Re: Numbers

From: Iain Strachan \(asa\) (
Date: Thu Mar 06 2003 - 17:20:56 EST

  • Next message: gordon brown: "Re: By Design (was Re: Numbers)"

    ----- Original Message -----
    From: "bivalve" <>
    To: <>
    Sent: Tuesday, March 04, 2003 6:13 PM
    Subject: Re: Numbers

    > >No one has as yet answered my point that the only scientific explanation
    that has been postulated for the formation of order out of chaos is an
    evolutionary process, and that in order for this to work, each change must
    yield selective advantage. But spelling changes don't change the meaning,
    and whether or not it adds up to a multiple of a significant number clearly
    also doesn't add any selective advantage in the process of evolution of a
    > However, numeric patterns in particular texts might result from selective
    pressures on the part of the editors. The choice of a particular spelling
    or wording among existing variants or synonyms could be directed by an
    effort to create a work that is interesting mathematically as well as
    textually. An analogy might be the versification of Biblical passages into
    hymns. A pattern is generated to suit the needs and interests of the later
    writer without doing violence to the intent of the text.
    Thanks, this is an interesting and thoughtful suggestion; however, given the
    intricacy of the pattern & the fact that it would be a standardisation of
    spelling rather than a choice simply to get that passage to exhibit a
    pattern, I don't think it's all that plausible. There simply wouldn't be
    enough of what mathematicians call "wiggle room". The versification of
    Biblical passages into hymns allows much more wiggle room because you can
    actually change words. At the most, with the Hebrew, all one can do is
    alter spellings (which are "global edits"), or insert the grammatical
    particle "eth". In short I don't think it's really plausible to suggest
    that the evolution of the Hebrew language was driven by a few editors trying
    to get the first verse to exhibit some interesting maths.
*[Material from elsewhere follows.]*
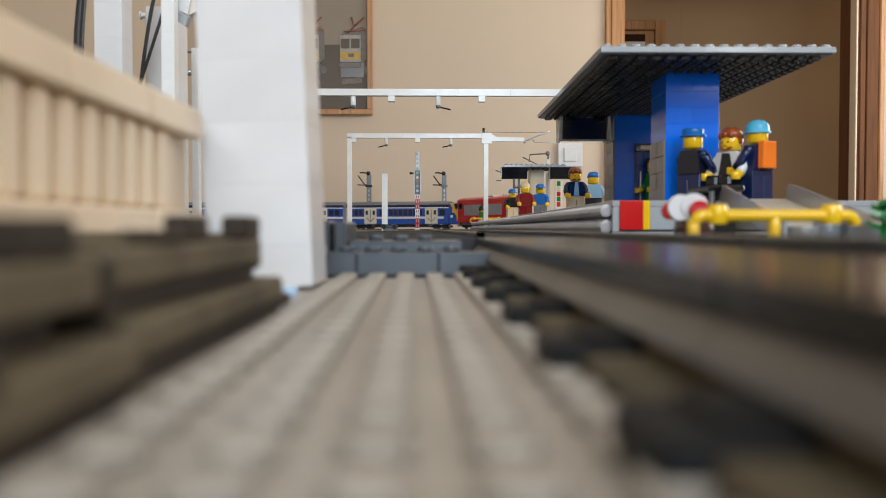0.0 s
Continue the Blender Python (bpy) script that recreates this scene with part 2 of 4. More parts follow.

    I think this thing went on a lot in _human_ attempts to do gematriac poems
    (quite a common passtime in the 17th Century). In this case, frequent
    unorthodox spellings were adopted, and often dubious grammar as well, in
    order to get the lines to add up to a significant number (e.g. 2300 in one
    case). But these weren't passed on to general use in the language. Also
    don't forget that the poet was working from a blank canvas; not from an
    existing text which would be the case for Gen 1:1.